EXERCISE REQUIREMENTS. Write the lines out again, from the top of the material to the line containing "open_ &= mask(mu, mv)", pictures excluded.

DATA SEGMENT.
★ ★ ★ ★ ★ ★ ★

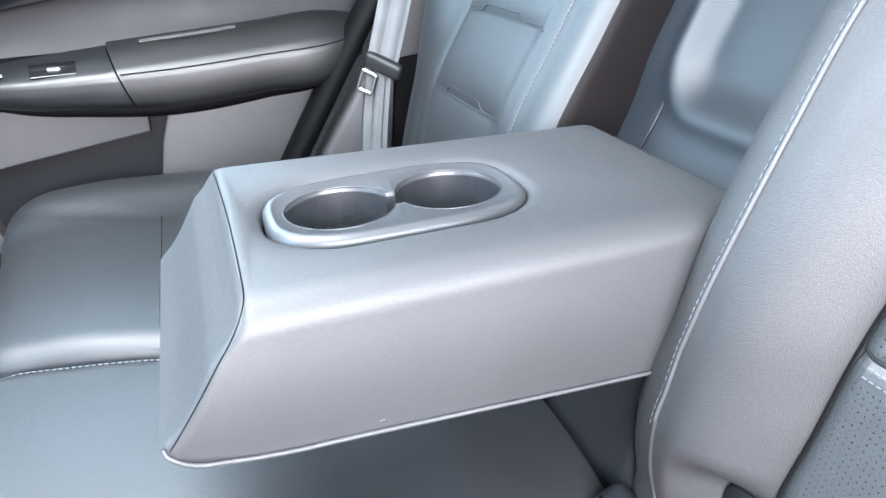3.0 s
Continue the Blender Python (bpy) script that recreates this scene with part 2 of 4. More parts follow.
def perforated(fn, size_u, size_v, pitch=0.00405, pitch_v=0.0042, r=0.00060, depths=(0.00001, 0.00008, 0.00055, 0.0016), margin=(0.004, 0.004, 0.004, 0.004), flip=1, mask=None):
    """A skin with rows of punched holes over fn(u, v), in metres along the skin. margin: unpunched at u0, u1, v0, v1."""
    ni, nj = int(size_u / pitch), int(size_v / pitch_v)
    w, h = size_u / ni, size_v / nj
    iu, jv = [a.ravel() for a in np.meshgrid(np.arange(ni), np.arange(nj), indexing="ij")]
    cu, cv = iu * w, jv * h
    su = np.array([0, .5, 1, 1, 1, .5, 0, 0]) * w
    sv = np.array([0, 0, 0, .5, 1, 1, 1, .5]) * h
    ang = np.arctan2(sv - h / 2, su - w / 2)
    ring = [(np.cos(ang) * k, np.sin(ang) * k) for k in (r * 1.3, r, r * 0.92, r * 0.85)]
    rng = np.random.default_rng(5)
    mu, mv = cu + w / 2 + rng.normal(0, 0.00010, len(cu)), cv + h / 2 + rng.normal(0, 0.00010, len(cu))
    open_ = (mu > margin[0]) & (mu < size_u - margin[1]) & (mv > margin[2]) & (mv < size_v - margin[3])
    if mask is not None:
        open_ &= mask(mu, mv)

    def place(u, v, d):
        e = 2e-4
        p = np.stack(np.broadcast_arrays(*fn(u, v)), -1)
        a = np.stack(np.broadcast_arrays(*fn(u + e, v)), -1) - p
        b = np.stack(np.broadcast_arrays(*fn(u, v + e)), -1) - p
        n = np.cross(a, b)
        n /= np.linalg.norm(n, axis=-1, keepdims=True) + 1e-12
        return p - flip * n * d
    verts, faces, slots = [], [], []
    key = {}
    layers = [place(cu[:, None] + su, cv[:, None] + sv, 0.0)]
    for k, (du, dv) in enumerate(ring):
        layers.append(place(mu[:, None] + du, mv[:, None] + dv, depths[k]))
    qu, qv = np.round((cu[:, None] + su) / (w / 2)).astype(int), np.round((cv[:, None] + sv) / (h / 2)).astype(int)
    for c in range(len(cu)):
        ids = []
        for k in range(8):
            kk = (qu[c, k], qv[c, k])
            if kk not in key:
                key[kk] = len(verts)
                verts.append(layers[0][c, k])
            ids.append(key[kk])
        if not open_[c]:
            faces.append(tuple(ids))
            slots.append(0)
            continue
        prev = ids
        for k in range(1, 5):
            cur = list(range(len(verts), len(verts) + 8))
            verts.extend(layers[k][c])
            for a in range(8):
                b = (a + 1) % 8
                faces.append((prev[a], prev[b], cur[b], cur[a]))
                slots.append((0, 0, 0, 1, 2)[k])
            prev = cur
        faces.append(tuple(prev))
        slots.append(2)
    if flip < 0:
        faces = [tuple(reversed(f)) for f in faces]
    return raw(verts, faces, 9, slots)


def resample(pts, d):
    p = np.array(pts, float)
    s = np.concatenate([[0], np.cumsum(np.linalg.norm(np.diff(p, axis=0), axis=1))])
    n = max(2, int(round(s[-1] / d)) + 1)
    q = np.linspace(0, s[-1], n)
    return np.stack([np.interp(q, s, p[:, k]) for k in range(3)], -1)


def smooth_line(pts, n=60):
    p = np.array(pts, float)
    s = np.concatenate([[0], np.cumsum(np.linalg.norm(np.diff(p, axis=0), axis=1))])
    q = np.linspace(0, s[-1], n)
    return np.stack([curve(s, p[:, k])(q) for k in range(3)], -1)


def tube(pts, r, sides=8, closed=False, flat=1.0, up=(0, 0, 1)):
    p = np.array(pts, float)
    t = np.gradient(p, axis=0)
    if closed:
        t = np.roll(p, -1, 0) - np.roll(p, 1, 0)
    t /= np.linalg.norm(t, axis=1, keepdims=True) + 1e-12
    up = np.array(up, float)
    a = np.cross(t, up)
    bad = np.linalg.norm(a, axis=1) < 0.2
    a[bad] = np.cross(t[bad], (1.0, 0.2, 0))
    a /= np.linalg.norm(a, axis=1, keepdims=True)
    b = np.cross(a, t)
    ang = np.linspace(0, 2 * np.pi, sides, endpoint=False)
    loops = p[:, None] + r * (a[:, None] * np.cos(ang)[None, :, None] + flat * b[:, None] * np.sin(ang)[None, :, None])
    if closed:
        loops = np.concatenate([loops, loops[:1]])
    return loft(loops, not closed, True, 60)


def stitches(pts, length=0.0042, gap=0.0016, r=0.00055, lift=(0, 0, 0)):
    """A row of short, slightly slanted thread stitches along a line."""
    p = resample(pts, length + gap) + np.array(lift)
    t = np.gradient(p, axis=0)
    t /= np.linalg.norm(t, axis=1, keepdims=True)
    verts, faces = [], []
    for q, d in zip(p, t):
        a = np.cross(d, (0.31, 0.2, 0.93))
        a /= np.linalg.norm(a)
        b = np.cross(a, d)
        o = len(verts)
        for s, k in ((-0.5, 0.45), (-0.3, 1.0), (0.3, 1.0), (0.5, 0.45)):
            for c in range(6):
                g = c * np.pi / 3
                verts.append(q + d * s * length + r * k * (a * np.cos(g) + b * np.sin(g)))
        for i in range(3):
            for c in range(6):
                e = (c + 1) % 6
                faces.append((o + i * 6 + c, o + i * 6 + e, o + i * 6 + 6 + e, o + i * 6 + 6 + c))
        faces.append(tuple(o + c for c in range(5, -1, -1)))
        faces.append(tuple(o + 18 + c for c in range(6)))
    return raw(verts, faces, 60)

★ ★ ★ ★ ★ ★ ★

FINISHED TASK.
3.0 s
Continue the Blender Python (bpy) script that recreates this scene with part 2 of 4. More parts follow.
def perforated(fn, size_u, size_v, pitch=0.00405, pitch_v=0.0042, r=0.00060, depths=(0.00001, 0.00008, 0.00055, 0.0016), margin=(0.004, 0.004, 0.004, 0.004), flip=1, mask=None):
    """A skin with rows of punched holes over fn(u, v), in metres along the skin. margin: unpunched at u0, u1, v0, v1."""
    ni, nj = int(size_u / pitch), int(size_v / pitch_v)
    w, h = size_u / ni, size_v / nj
    iu, jv = [a.ravel() for a in np.meshgrid(np.arange(ni), np.arange(nj), indexing="ij")]
    cu, cv = iu * w, jv * h
    su = np.array([0, .5, 1, 1, 1, .5, 0, 0]) * w
    sv = np.array([0, 0, 0, .5, 1, 1, 1, .5]) * h
    ang = np.arctan2(sv - h / 2, su - w / 2)
    ring = [(np.cos(ang) * k, np.sin(ang) * k) for k in (r * 1.3, r, r * 0.92, r * 0.85)]
    rng = np.random.default_rng(5)
    mu, mv = cu + w / 2 + rng.normal(0, 0.00010, len(cu)), cv + h / 2 + rng.normal(0, 0.00010, len(cu))
    open_ = (mu > margin[0]) & (mu < size_u - margin[1]) & (mv > margin[2]) & (mv < size_v - margin[3])
    if mask is not None:
        open_ &= mask(mu, mv)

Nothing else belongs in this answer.